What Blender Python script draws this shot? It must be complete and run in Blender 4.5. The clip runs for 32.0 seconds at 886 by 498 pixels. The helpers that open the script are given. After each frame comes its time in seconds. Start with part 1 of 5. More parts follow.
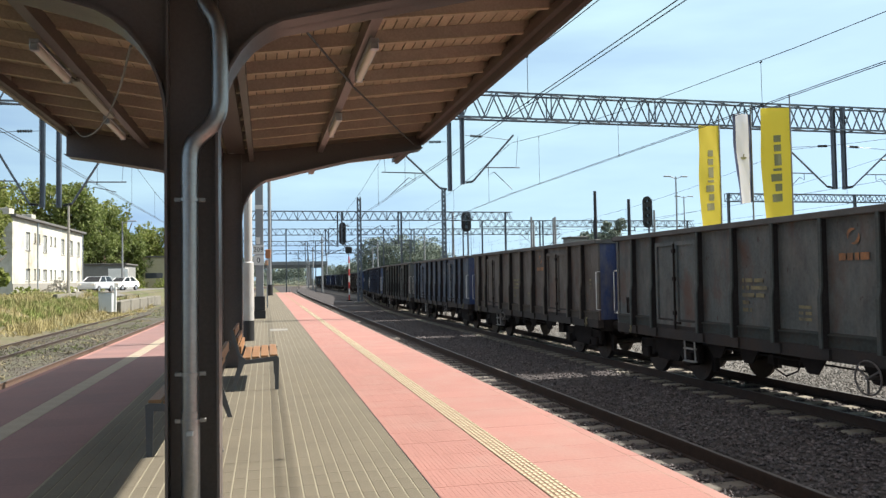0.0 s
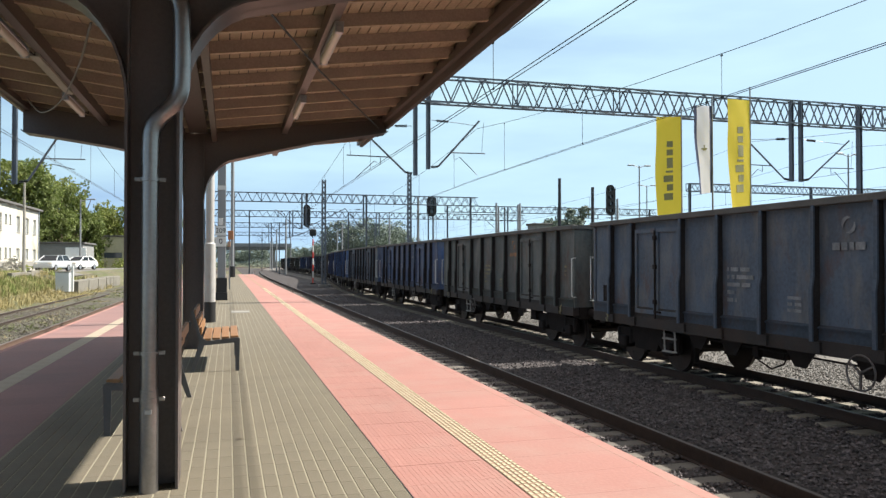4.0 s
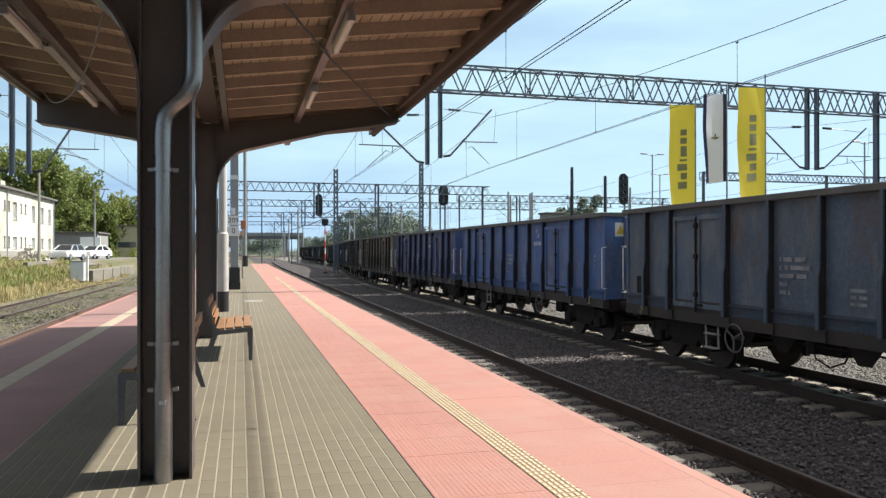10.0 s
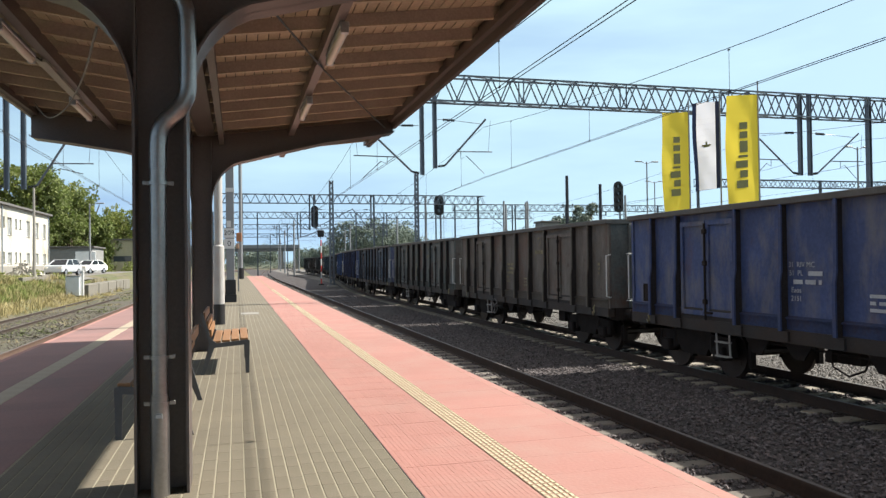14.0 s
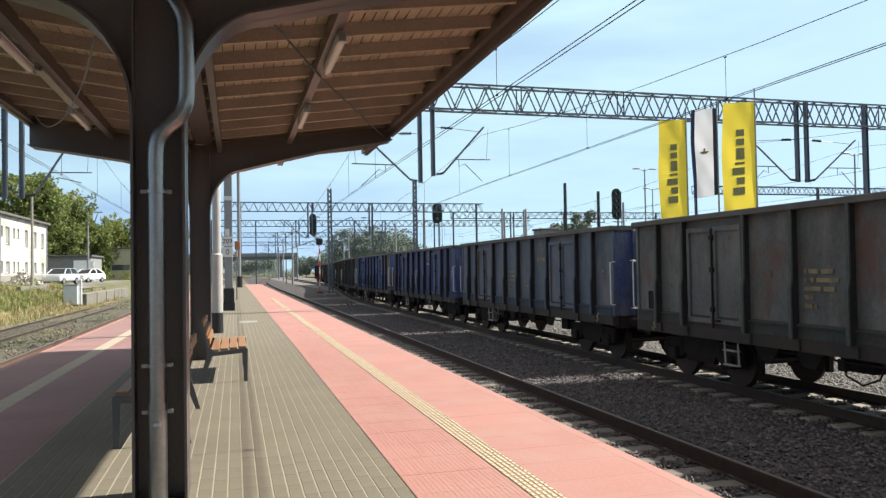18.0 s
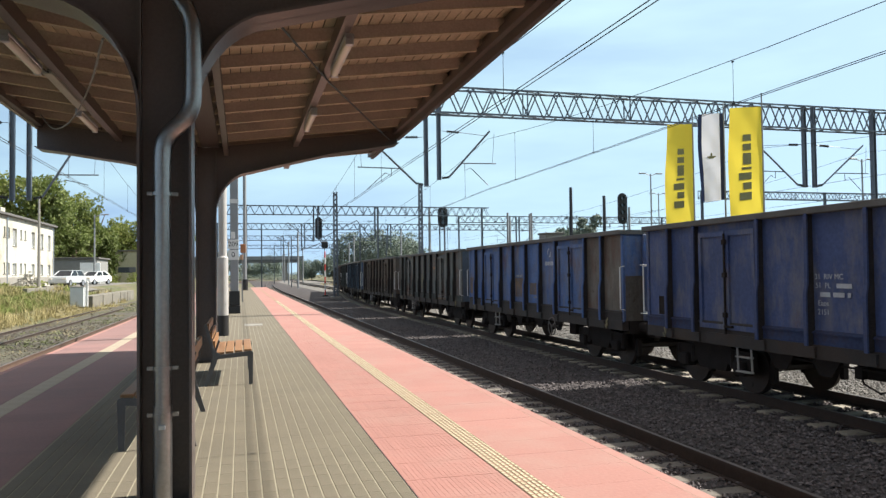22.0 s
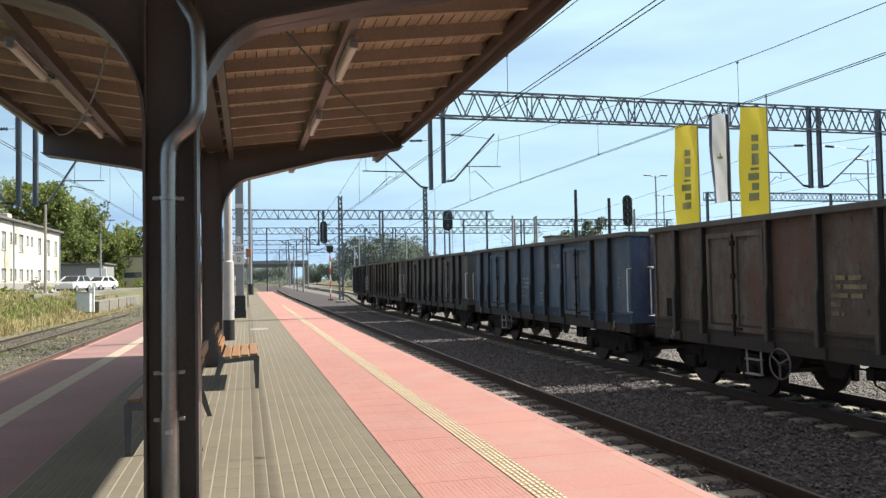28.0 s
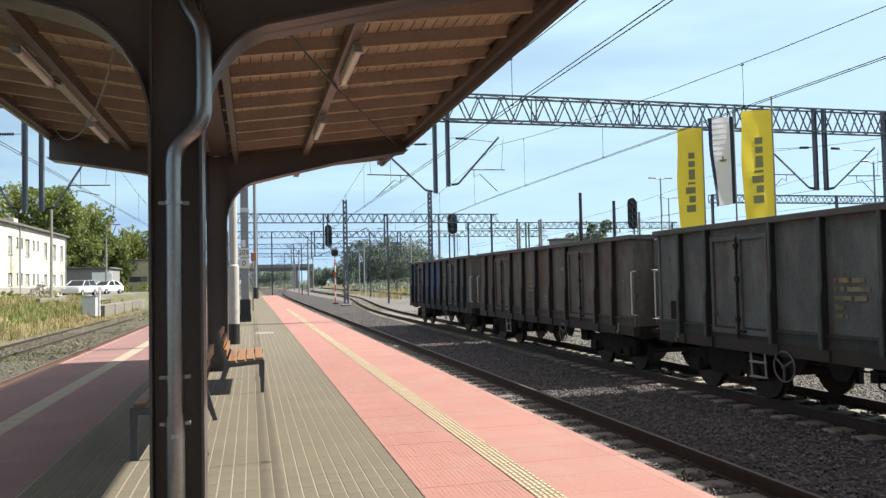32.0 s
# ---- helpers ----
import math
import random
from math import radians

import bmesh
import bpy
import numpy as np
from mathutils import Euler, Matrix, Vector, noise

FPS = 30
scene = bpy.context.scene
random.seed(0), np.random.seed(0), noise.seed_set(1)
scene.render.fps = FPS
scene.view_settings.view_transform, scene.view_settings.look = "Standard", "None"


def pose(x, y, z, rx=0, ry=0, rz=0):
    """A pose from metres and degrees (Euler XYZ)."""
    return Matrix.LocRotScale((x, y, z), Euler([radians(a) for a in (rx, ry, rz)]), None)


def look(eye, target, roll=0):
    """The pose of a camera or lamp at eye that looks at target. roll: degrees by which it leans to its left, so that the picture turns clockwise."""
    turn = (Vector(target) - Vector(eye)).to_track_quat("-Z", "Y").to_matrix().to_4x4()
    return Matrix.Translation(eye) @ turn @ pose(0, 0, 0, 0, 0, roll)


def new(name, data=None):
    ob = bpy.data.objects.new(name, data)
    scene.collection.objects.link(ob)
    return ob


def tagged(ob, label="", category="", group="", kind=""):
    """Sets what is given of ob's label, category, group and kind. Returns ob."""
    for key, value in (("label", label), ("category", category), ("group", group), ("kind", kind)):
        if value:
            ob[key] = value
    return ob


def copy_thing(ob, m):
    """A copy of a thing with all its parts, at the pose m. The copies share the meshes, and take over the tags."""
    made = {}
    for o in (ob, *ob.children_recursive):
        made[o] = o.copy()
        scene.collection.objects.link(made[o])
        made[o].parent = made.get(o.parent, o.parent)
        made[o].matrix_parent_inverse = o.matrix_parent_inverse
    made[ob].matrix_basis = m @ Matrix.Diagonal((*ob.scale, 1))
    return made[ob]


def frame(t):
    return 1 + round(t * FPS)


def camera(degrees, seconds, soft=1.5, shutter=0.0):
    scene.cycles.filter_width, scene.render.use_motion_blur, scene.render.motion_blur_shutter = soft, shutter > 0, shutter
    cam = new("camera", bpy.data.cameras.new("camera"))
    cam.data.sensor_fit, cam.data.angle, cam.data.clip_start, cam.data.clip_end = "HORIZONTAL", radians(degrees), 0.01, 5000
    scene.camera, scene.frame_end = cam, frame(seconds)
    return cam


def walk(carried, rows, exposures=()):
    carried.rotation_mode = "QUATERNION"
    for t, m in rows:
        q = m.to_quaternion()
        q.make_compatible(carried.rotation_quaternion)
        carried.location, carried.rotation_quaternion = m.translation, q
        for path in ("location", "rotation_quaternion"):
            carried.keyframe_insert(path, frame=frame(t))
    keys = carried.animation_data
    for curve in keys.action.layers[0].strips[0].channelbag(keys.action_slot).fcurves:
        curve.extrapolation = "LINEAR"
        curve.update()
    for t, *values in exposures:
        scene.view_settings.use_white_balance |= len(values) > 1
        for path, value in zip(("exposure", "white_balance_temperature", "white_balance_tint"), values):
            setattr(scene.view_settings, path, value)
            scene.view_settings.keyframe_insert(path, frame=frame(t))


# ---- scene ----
cam = camera(61.05, 32.0, soft=1.4)
PATH = [
    (0.0, pose(-0.002, 0.032, 1.549, 92.163, 0.930, -13.290)),
    (0.5, pose(-0.003, 0.028, 1.551, 92.273, 0.919, -13.366)),
    (1.0, pose(-0.003, 0.019, 1.547, 92.326, 0.910, -13.659)),
    (1.5, pose(-0.002, 0.015, 1.548, 92.474, 0.645, -14.273)),
    (2.0, pose(-0.002, -0.015, 1.542, 92.464, 0.988, -15.166)),
    (2.5, pose(0.005, -0.054, 1.541, 92.267, 1.294, -15.578)),
    (3.0, pose(0.008, -0.062, 1.545, 91.915, 0.774, -15.755)),
    (3.5, pose(0.010, -0.069, 1.543, 91.387, 0.143, -16.079)),
    (5.5, pose(0.012, -0.054, 1.550, 90.594, 0.052, -15.650)),
    (6.0, pose(0.007, -0.047, 1.546, 90.831, 0.007, -15.568)),
    (6.5, pose(0.005, -0.047, 1.547, 91.021, -0.171, -15.454)),
    (7.0, pose(0.006, -0.043, 1.546, 91.034, 0.376, -15.459)),
    (7.5, pose(0.007, -0.045, 1.552, 91.075, 0.485, -15.290)),
    (8.0, pose(0.012, -0.034, 1.548, 90.850, 0.295, -15.053)),
    (8.5, pose(0.012, -0.035, 1.549, 90.492, 0.206, -15.136)),
    (9.0, pose(0.014, -0.035, 1.546, 90.202, 0.385, -15.286)),
    (9.5, pose(0.013, -0.040, 1.545, 90.082, 0.387, -15.418)),
    (10.0, pose(0.010, -0.033, 1.552, 90.142, 0.074, -15.072)),
    (10.5, pose(0.007, -0.031, 1.554, 90.391, -0.010, -15.060)),
    (11.0, pose(0.014, -0.046, 1.548, 90.590, 0.142, -15.400)),
    (11.5, pose(0.016, -0.051, 1.543, 90.449, 0.460, -15.761)),
    (12.0, pose(0.017, -0.050, 1.544, 90.185, 0.449, -15.625)),
    (12.5, pose(0.015, -0.048, 1.550, 90.099, 0.659, -15.559)),
    (13.0, pose(0.013, -0.050, 1.550, 90.419, 0.846, -15.569)),
    (13.5, pose(0.012, -0.044, 1.547, 90.621, 0.779, -15.494)),
    (14.0, pose(0.011, -0.042, 1.550, 90.895, 0.814, -15.360)),
    (14.5, pose(0.012, -0.034, 1.545, 91.219, 1.247, -15.243)),
    (16.5, pose(0.011, -0.050, 1.547, 91.879, 1.167, -15.446)),
    (17.0, pose(0.010, -0.049, 1.545, 91.741, 1.026, -15.445)),
    (17.5, pose(0.011, -0.044, 1.549, 91.537, 1.173, -15.393)),
    (18.0, pose(0.014, -0.055, 1.548, 91.484, 0.999, -15.470)),
    (18.5, pose(0.012, -0.048, 1.547, 91.335, 0.977, -15.434)),
    (19.0, pose(0.012, -0.045, 1.549, 91.303, 1.141, -15.395)),
    (19.5, pose(0.014, -0.045, 1.548, 91.405, 1.224, -15.388)),
    (20.0, pose(0.011, -0.046, 1.547, 91.623, 0.762, -15.276)),
    (20.5, pose(0.009, -0.041, 1.550, 91.729, 0.785, -15.172)),
    (21.0, pose(0.006, -0.030, 1.546, 92.062, 1.057, -15.169)),
    (21.5, pose(0.012, -0.044, 1.543, 92.045, 1.400, -15.238)),
    (22.0, pose(0.011, -0.027, 1.547, 91.786, 0.730, -15.073)),
    (22.5, pose(0.006, -0.022, 1.549, 91.808, 0.961, -14.984)),
    (23.0, pose(0.010, -0.023, 1.547, 91.918, 0.859, -14.986)),
    (23.5, pose(0.010, -0.015, 1.545, 91.760, 0.871, -14.923)),
    (24.0, pose(0.005, -0.002, 1.544, 91.830, 0.929, -14.508)),
    (24.5, pose(0.008, -0.003, 1.546, 91.815, 0.947, -14.332)),
    (25.0, pose(0.007, 0.002, 1.549, 91.738, 1.419, -14.214)),
    (25.5, pose(0.010, 0.002, 1.541, 91.644, 1.664, -14.112)),
    (27.5, pose(0.007, -0.006, 1.542, 92.139, 1.034, -14.442)),
    (28.0, pose(0.008, -0.016, 1.543, 92.048, 1.076, -14.679)),
    (28.5, pose(0.006, -0.014, 1.545, 92.061, 1.231, -14.646)),
    (29.0, pose(0.006, -0.014, 1.545, 92.307, 1.395, -14.522)),
    (29.5, pose(0.003, -0.012, 1.545, 92.508, 1.037, -14.398)),
    (30.0, pose(0.004, -0.013, 1.544, 92.384, 1.118, -14.248)),
    (30.5, pose(0.006, -0.002, 1.544, 92.293, 1.157, -14.176)),
    (31.0, pose(0.002, 0.003, 1.546, 92.266, 1.313, -14.223)),
    (31.5, pose(0.004, -0.007, 1.548, 92.316, 1.088, -14.300)),
    (32.0, pose(0.006, -0.011, 1.546, 92.309, 1.220, -14.314)),]
walk(cam, PATH)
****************
» PROBLEM TO SOLVE: Copy out only the lines above from the one with "for path, value" to the one with "scene.view_settings.keyframe_insert(path, frame=frame(t))", inclusive, exactly as they stand.

» EXPECTED ANSWER:
        for path, value in zip(("exposure", "white_balance_temperature", "white_balance_tint"), values):
            setattr(scene.view_settings, path, value)
            scene.view_settings.keyframe_insert(path, frame=frame(t))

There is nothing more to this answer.